The Cards' defense has let them down many times this year, and more of the same allowed the Marlins to take an early lead. After a leadoff single in the top of the 4th, Jaime got a tailor-made double play ball from Marcel Ozuna. But Aledmys Diaz (who had plenty of time) bounced the throw to first, Holliday couldn't scoop it, and the next batter doubled in Ozuna from first.

But the Marlins' lead was short-lived, because the Dinger Patrol rolled through in the bottom of the inning. Stephen Piscotty kicked it off with a solo homer, and after a couple of singles, Tommy Pham drilled a three-run shot (112 mph off the bat) just inside the LF foul pole to give the Birdos a 4-1 lead.

The Marlins chipped away a bit with another run, but Jaime mostly held firm. He left with one out in the 7th and a couple of guys on base -- final line: 6.1 IP, 2 K, 2 BB, 8 H, 2 R -- and gave way to (dun da da dunnnnnn) Trevor Rosenthal, with the Cards up 4-2.

Strikeout, walk (to load the bases), HBP (to push a run in), no call to the bullpen, two-run single, 5-4 Marlins.
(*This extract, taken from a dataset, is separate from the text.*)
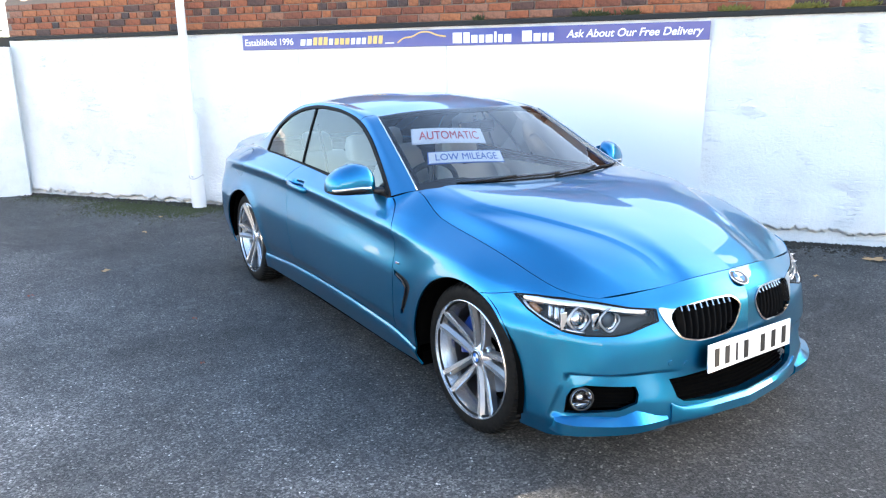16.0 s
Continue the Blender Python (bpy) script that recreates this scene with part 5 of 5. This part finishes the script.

Kevin Siegrist is back off the DL, and he stopped the bleeding. But the way the year's been, it's pretty hard to look at a Rosenthal implosion in the late innings and a one-run deficit and feel anything but bad feelings. Certainly not a lot of hope.

But I'd forgotten about the Dinger Patrol. When things are at their darkest, when you've got nowhere else to go, when nobody else will take the case: that's when you call the Dinger Patrol. Pham led off the bottom of the 7th with a shot over the wall in right center to tie it up, and I swear to god I was sitting here waiting to write this right as it happened:

Two batters later, leadoff hitter extraordinaire Randal Grichuk banged another solo shot out to give the Cardinals a lead. DINGER PATROL.

Unfortunately, these guys can be a little one-note at times.

Pinch-hitter Ichiro Suzuki singled off Siegrist in the 8th (and I wish he hadn't got on, but, Ichiro! neat!) and advanced to second on a throwing error by Siegrist on a pickoff attempt. Jonathan Broxton (yeah) came in to pitch to Martin Prado with two out and Ichiro on second, and despite Broxton's vast closing experience Prado promptly singled him in to tie the game.

Then Seung Hwan Oh came in for the 9th, Grichuk let a fliner just go over his head for a "double" (I don't want to talk about it), Oh battled but the Marlins got a grounder through to score the run, and we were back to 2016 square one: down one run in the 9th.

The Bottom of the 9th

Did you think this header meant there was drama to describe? Or is it just a Danny Mac warning-track fly ball call? You presumably read the headline of this recap and already know the answer, but: it was the latter. Pham and Diaz singled, but Matt Adams pinch hit for Holliday with two outs had entered as a defensive sub for Holliday, and he struck out, as the Marlins held on for a 7-6 win.

Things that get a bulletpoint

  • Defense matters. It's been a (weird, because it seems obvious) point of contention in some quarters over the last few years, but: defense matters. Two or three of the Marlins' runs came as the direct result of defensive misplays, and the Marlins won by one, so, there you go.
  • In honor of the 2016 Cardinals, I'm no longer proof-reading these. We'll just have to hope their high points are sufficient to distract you from the underlying chaos.
  • Yadier Molina went first to third on Giancarlo Stanton in the 4th, because baseball is hilarious.
  • Other than the missed scoop in the 4th, Holliday's night on the infield went pretty okay! See?
  • You can't just stop using Rosenthal entirely, but putting him in with two guys already on is definitely not the spot. Sigh.
  • In related news, the bullpen's not in such good shape, what with Broxton pitching in big spots and Rosenthal just... whatevering. Make of this what you will.
  • Matt Adams is bad and I don't like him one bit.
  • A rabbit thinking a couple times that it has evaded the fox but then nope, I'm dead, in graph form:

Source: FanGraphs

The Cardinals will engage in more vanity and chasing after the wind tomorrow, at some point. If you stare blankly at your TV for long enough the game will appear, don't worry.